**Source data:**
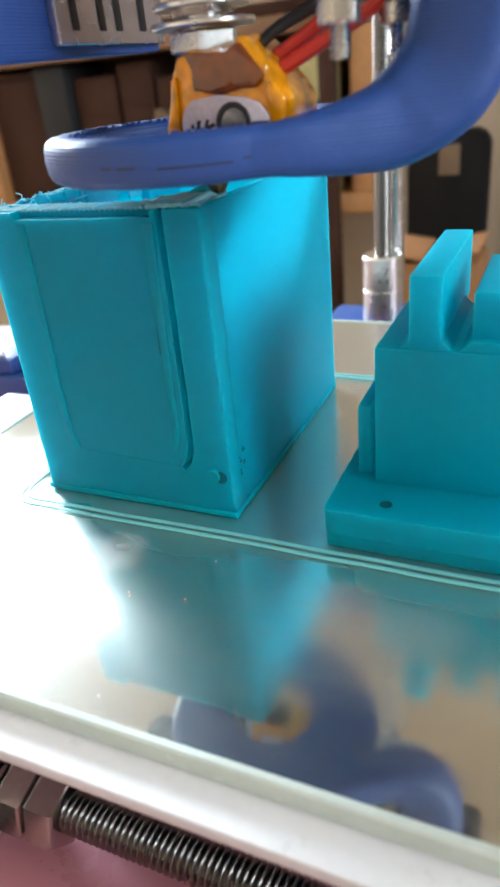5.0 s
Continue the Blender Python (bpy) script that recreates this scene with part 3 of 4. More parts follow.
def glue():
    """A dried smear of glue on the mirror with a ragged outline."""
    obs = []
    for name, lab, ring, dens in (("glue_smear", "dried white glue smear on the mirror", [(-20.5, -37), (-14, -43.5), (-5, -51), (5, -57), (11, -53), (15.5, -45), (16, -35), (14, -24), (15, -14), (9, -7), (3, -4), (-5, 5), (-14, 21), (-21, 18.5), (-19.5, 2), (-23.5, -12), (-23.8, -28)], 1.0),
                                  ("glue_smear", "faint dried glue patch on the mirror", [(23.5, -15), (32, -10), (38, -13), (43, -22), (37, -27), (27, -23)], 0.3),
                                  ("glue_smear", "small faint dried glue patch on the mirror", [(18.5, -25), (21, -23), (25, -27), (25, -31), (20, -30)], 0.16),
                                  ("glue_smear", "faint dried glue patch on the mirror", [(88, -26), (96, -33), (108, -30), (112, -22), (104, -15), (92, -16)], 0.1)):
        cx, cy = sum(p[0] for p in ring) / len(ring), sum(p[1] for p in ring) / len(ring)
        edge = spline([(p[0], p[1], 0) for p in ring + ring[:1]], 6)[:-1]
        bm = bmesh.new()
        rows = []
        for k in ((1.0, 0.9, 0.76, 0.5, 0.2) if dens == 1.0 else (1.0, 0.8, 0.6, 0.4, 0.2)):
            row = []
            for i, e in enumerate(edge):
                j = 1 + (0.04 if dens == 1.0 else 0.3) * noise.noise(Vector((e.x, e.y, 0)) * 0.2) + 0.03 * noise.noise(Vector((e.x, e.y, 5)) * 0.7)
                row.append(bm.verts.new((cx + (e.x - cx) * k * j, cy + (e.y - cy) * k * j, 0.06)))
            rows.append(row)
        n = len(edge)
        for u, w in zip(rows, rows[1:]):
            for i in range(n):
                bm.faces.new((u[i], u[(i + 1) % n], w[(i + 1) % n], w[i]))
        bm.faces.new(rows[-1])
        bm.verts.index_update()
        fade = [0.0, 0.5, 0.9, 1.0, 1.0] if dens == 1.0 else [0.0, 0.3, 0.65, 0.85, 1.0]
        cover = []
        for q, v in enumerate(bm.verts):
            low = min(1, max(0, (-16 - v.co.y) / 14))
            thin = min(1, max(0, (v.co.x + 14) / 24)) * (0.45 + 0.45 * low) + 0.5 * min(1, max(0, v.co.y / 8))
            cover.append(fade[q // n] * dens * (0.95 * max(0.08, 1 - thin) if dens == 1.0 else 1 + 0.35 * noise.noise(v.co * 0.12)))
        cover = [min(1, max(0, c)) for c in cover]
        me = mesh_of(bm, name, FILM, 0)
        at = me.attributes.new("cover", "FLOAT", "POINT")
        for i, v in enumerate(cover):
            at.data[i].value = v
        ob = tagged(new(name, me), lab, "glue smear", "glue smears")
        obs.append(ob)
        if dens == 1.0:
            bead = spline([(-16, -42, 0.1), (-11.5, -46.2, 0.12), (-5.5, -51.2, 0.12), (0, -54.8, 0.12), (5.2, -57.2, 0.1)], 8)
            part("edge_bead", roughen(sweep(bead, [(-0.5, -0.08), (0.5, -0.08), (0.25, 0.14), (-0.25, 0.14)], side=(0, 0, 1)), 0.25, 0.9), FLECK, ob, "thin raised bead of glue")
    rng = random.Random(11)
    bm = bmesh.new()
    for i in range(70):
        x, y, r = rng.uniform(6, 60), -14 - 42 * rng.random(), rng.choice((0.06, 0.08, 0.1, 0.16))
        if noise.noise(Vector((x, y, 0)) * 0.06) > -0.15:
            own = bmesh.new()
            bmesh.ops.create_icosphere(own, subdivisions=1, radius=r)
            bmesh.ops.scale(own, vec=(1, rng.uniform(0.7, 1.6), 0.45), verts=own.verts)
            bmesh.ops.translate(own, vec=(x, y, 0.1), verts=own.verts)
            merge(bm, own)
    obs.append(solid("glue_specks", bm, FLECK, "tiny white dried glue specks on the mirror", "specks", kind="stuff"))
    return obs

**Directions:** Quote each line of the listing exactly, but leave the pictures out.

**Result below:**
5.0 s
Continue the Blender Python (bpy) script that recreates this scene with part 3 of 4. More parts follow.
def glue():
    """A dried smear of glue on the mirror with a ragged outline."""
    obs = []
    for name, lab, ring, dens in (("glue_smear", "dried white glue smear on the mirror", [(-20.5, -37), (-14, -43.5), (-5, -51), (5, -57), (11, -53), (15.5, -45), (16, -35), (14, -24), (15, -14), (9, -7), (3, -4), (-5, 5), (-14, 21), (-21, 18.5), (-19.5, 2), (-23.5, -12), (-23.8, -28)], 1.0),
                                  ("glue_smear", "faint dried glue patch on the mirror", [(23.5, -15), (32, -10), (38, -13), (43, -22), (37, -27), (27, -23)], 0.3),
                                  ("glue_smear", "small faint dried glue patch on the mirror", [(18.5, -25), (21, -23), (25, -27), (25, -31), (20, -30)], 0.16),
                                  ("glue_smear", "faint dried glue patch on the mirror", [(88, -26), (96, -33), (108, -30), (112, -22), (104, -15), (92, -16)], 0.1)):
        cx, cy = sum(p[0] for p in ring) / len(ring), sum(p[1] for p in ring) / len(ring)
        edge = spline([(p[0], p[1], 0) for p in ring + ring[:1]], 6)[:-1]
        bm = bmesh.new()
        rows = []
        for k in ((1.0, 0.9, 0.76, 0.5, 0.2) if dens == 1.0 else (1.0, 0.8, 0.6, 0.4, 0.2)):
            row = []
            for i, e in enumerate(edge):
                j = 1 + (0.04 if dens == 1.0 else 0.3) * noise.noise(Vector((e.x, e.y, 0)) * 0.2) + 0.03 * noise.noise(Vector((e.x, e.y, 5)) * 0.7)
                row.append(bm.verts.new((cx + (e.x - cx) * k * j, cy + (e.y - cy) * k * j, 0.06)))
            rows.append(row)
        n = len(edge)
        for u, w in zip(rows, rows[1:]):
            for i in range(n):
                bm.faces.new((u[i], u[(i + 1) % n], w[(i + 1) % n], w[i]))
        bm.faces.new(rows[-1])
        bm.verts.index_update()
        fade = [0.0, 0.5, 0.9, 1.0, 1.0] if dens == 1.0 else [0.0, 0.3, 0.65, 0.85, 1.0]
        cover = []
        for q, v in enumerate(bm.verts):
            low = min(1, max(0, (-16 - v.co.y) / 14))
            thin = min(1, max(0, (v.co.x + 14) / 24)) * (0.45 + 0.45 * low) + 0.5 * min(1, max(0, v.co.y / 8))
            cover.append(fade[q // n] * dens * (0.95 * max(0.08, 1 - thin) if dens == 1.0 else 1 + 0.35 * noise.noise(v.co * 0.12)))
        cover = [min(1, max(0, c)) for c in cover]
        me = mesh_of(bm, name, FILM, 0)
        at = me.attributes.new("cover", "FLOAT", "POINT")
        for i, v in enumerate(cover):
            at.data[i].value = v
        ob = tagged(new(name, me), lab, "glue smear", "glue smears")
        obs.append(ob)
        if dens == 1.0:
            bead = spline([(-16, -42, 0.1), (-11.5, -46.2, 0.12), (-5.5, -51.2, 0.12), (0, -54.8, 0.12), (5.2, -57.2, 0.1)], 8)
            part("edge_bead", roughen(sweep(bead, [(-0.5, -0.08), (0.5, -0.08), (0.25, 0.14), (-0.25, 0.14)], side=(0, 0, 1)), 0.25, 0.9), FLECK, ob, "thin raised bead of glue")
    rng = random.Random(11)
    bm = bmesh.new()
    for i in range(70):
        x, y, r = rng.uniform(6, 60), -14 - 42 * rng.random(), rng.choice((0.06, 0.08, 0.1, 0.16))
        if noise.noise(Vector((x, y, 0)) * 0.06) > -0.15:
            own = bmesh.new()
            bmesh.ops.create_icosphere(own, subdivisions=1, radius=r)
            bmesh.ops.scale(own, vec=(1, rng.uniform(0.7, 1.6), 0.45), verts=own.verts)
            bmesh.ops.translate(own, vec=(x, y, 0.1), verts=own.verts)
            merge(bm, own)
    obs.append(solid("glue_specks", bm, FLECK, "tiny white dried glue specks on the mirror", "specks", kind="stuff"))
    return obs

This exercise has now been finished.